───── RECORDED DATA

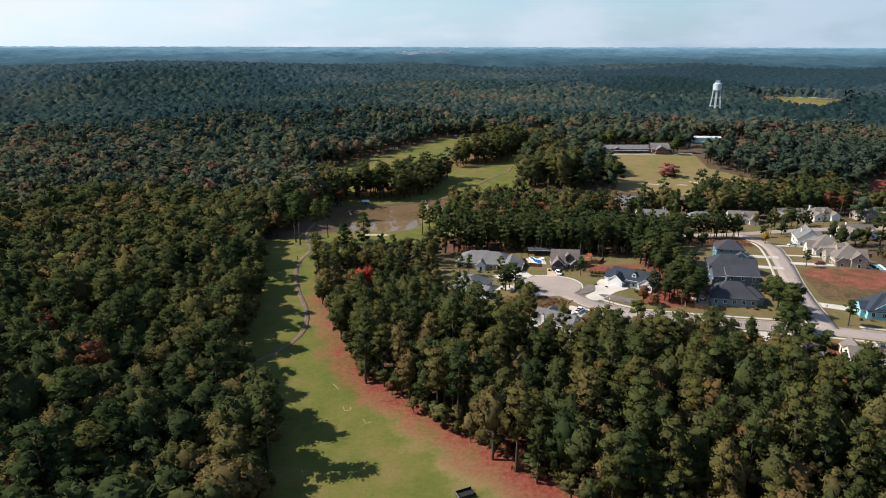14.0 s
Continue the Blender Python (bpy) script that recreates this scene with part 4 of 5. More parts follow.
# houses below the street, half behind the wood
house(23, 178, 160, [(-8, 8, -4, 7, 0, 3.2, "gy", 0.75), (-8, 2, -7, 0, 0, 3.2, "gx", 0.8), (3, 8, -7, 0, 0, 3.2, "gy", 0.8)], S_tan, R_taupe, "tan house with taupe gables at the wood's edge")
house(48, 177, 166, [(-10, 9, -4, 5, 0, 3.3, "gx", 0.62), (-10, -4, -5, 9, 0, 3.3, "gy", 1.0), (3, 8.5, -8, 0, 0, 3.2, "gy", 0.85)], S_cream, R_taupe, "cream house with a steep taupe roof and white trim")
# north-east side
house(108, 334, 75, [(-7, 7, -6, 6, 0, 4.2, "gx", 0.85), (-7, -2, -8, 2, 0, 4.2, "gy", 1.0), (3, 7, -8, 3, 0, 4, "gy", 1.0)], S_white, R_grey, "white gabled house with a grey roof", chimneys=[(0, 3, 8.6, M_white)])
house(101, 287, 78, [(-9, 9, -7, 7, 0, 4.6, "hip", 0.72), (-10.5, 0, -6, 0.5, 0, 4.9, "gx", 0.85), (-9.8, 0, 1.6, 6.6, 0, 3.2, "gx", 0.8), (-3, 4, -8.8, 0, 0, 4.2, "gy", 0.8), (-2, 3.5, 2, 8.6, 0, 4.2, "gy", 0.85)], S_tan, R_taupe, "tan two-storey house with a taupe roof beside a pool", dormers=[(0, 3, 4, 3, 6.6, 1.4, S_tan)])
house(103, 308, 78, [(-7, 7, -7, 7, 0, 4.4, "hip", 0.8), (-9, 0, -6, 0, 0, 4.6, "gx", 0.95), (-8.4, 0, 1.5, 6.2, 0, 3.4, "gx", 0.9), (-4, 2, 2, 9, 0, 4.0, "gy", 0.9)], S_cream, R_taupe, "cream house with steep taupe gables", chimneys=[(2, -3, 9.2, M_white)])
house(146, 354, 4, [(-10, 10, -5, 5, 0, 3.6, "gx", 0.7), (-9, -2, -8, 0, 0, 3.6, "gy", 0.9), (4, 9, -7, 0, 0, 3.4, "gy", 0.9)], S_white, R_taupe, "white house with taupe roof gables", chimneys=[(-4, 2, 8, M_white)])
FAR_ROW = [(-2, 404, 8, S_white, R_grey, "white house with chimney by the pond"), (42, 401, -5, S_white, R_grey, "white house with dormers before the pond"), (70, 390, -6, S_tan, R_pale, "stone-grey house with pale hipped roof"),
           (97, 391, -8, S_cream, R_taupe, "cream house with a taupe gable"), (128, 396, 0, S_tan, R_taupe, "tan house half behind trees"), (150, 397, 4, S_white, R_taupe, "white house with steep gables"),
           (180, 396, 10, S_tan, R_taupe, "tan house behind trees"), (202, 386, 20, S_white, R_pale, "white house with pale grey roof"), (228, 372, 25, S_blue, R_slate, "blue-grey house at the wood's edge"), (14, 378, -10, S_slate, R_slate, "low dark house among pines")]
for k, (hx, hy, tn, wl_, rf, lab) in enumerate(FAR_ROW):
    house(hx, hy, tn, [(-9, 9, -5, 5.5, 0, 3.6, "hip" if k % 3 == 2 else "gx", 0.72), (-8.5, -3, -7.5, 0, 0, 3.4, "gy", 0.85), (3, 8.5, -7, 0, 0, 3.4, "gy", 0.8)], wl_, rf, lab,
          dormers=[(0, -2.4, 2.4, 3, 4.4, 1.6, wl_)] if k in (0, 1, 3, 5) else (), chimneys=[(-6, 3, 8.2, S_white)] if k in (0, 1, 5) else (), garages=[(2, "S", 2.7, 4.4)])

# ---- golf club, tower and other things ----
def group_root(name, x, y, turn, label, category, z=None, group=""):
    root = new(name)
    root.matrix_basis = pose(x, y, lz(x, y) if z is None else z, 0, 0, turn)
    return tagged(root, label, category, group)


def rod(p, q, r, sides=8):
    """A round bar between two points."""
    bm = bmesh.new()
    a, b = Vector(p), Vector(q)
    d = (b - a)
    m = Matrix.Translation((a + b) / 2) @ d.to_track_quat("Z", "Y").to_matrix().to_4x4()
    bmesh.ops.create_cone(bm, cap_ends=True, segments=sides, radius1=r, radius2=r, depth=d.length, matrix=m)
    return bm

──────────

PROMPT: Your copy of the data should match it exactly, except that pictures are left out.

RESPONSE BELOW:
14.0 s
Continue the Blender Python (bpy) script that recreates this scene with part 4 of 5. More parts follow.
# houses below the street, half behind the wood
house(23, 178, 160, [(-8, 8, -4, 7, 0, 3.2, "gy", 0.75), (-8, 2, -7, 0, 0, 3.2, "gx", 0.8), (3, 8, -7, 0, 0, 3.2, "gy", 0.8)], S_tan, R_taupe, "tan house with taupe gables at the wood's edge")
house(48, 177, 166, [(-10, 9, -4, 5, 0, 3.3, "gx", 0.62), (-10, -4, -5, 9, 0, 3.3, "gy", 1.0), (3, 8.5, -8, 0, 0, 3.2, "gy", 0.85)], S_cream, R_taupe, "cream house with a steep taupe roof and white trim")
# north-east side
house(108, 334, 75, [(-7, 7, -6, 6, 0, 4.2, "gx", 0.85), (-7, -2, -8, 2, 0, 4.2, "gy", 1.0), (3, 7, -8, 3, 0, 4, "gy", 1.0)], S_white, R_grey, "white gabled house with a grey roof", chimneys=[(0, 3, 8.6, M_white)])
house(101, 287, 78, [(-9, 9, -7, 7, 0, 4.6, "hip", 0.72), (-10.5, 0, -6, 0.5, 0, 4.9, "gx", 0.85), (-9.8, 0, 1.6, 6.6, 0, 3.2, "gx", 0.8), (-3, 4, -8.8, 0, 0, 4.2, "gy", 0.8), (-2, 3.5, 2, 8.6, 0, 4.2, "gy", 0.85)], S_tan, R_taupe, "tan two-storey house with a taupe roof beside a pool", dormers=[(0, 3, 4, 3, 6.6, 1.4, S_tan)])
house(103, 308, 78, [(-7, 7, -7, 7, 0, 4.4, "hip", 0.8), (-9, 0, -6, 0, 0, 4.6, "gx", 0.95), (-8.4, 0, 1.5, 6.2, 0, 3.4, "gx", 0.9), (-4, 2, 2, 9, 0, 4.0, "gy", 0.9)], S_cream, R_taupe, "cream house with steep taupe gables", chimneys=[(2, -3, 9.2, M_white)])
house(146, 354, 4, [(-10, 10, -5, 5, 0, 3.6, "gx", 0.7), (-9, -2, -8, 0, 0, 3.6, "gy", 0.9), (4, 9, -7, 0, 0, 3.4, "gy", 0.9)], S_white, R_taupe, "white house with taupe roof gables", chimneys=[(-4, 2, 8, M_white)])
FAR_ROW = [(-2, 404, 8, S_white, R_grey, "white house with chimney by the pond"), (42, 401, -5, S_white, R_grey, "white house with dormers before the pond"), (70, 390, -6, S_tan, R_pale, "stone-grey house with pale hipped roof"),
           (97, 391, -8, S_cream, R_taupe, "cream house with a taupe gable"), (128, 396, 0, S_tan, R_taupe, "tan house half behind trees"), (150, 397, 4, S_white, R_taupe, "white house with steep gables"),
           (180, 396, 10, S_tan, R_taupe, "tan house behind trees"), (202, 386, 20, S_white, R_pale, "white house with pale grey roof"), (228, 372, 25, S_blue, R_slate, "blue-grey house at the wood's edge"), (14, 378, -10, S_slate, R_slate, "low dark house among pines")]
for k, (hx, hy, tn, wl_, rf, lab) in enumerate(FAR_ROW):
    house(hx, hy, tn, [(-9, 9, -5, 5.5, 0, 3.6, "hip" if k % 3 == 2 else "gx", 0.72), (-8.5, -3, -7.5, 0, 0, 3.4, "gy", 0.85), (3, 8.5, -7, 0, 0, 3.4, "gy", 0.8)], wl_, rf, lab,
          dormers=[(0, -2.4, 2.4, 3, 4.4, 1.6, wl_)] if k in (0, 1, 3, 5) else (), chimneys=[(-6, 3, 8.2, S_white)] if k in (0, 1, 5) else (), garages=[(2, "S", 2.7, 4.4)])

# ---- golf club, tower and other things ----
def group_root(name, x, y, turn, label, category, z=None, group=""):
    root = new(name)
    root.matrix_basis = pose(x, y, lz(x, y) if z is None else z, 0, 0, turn)
    return tagged(root, label, category, group)


def rod(p, q, r, sides=8):
    """A round bar between two points."""
    bm = bmesh.new()
    a, b = Vector(p), Vector(q)
    d = (b - a)
    m = Matrix.Translation((a + b) / 2) @ d.to_track_quat("Z", "Y").to_matrix().to_4x4()
    bmesh.ops.create_cone(bm, cap_ends=True, segments=sides, radius1=r, radius2=r, depth=d.length, matrix=m)
    return bm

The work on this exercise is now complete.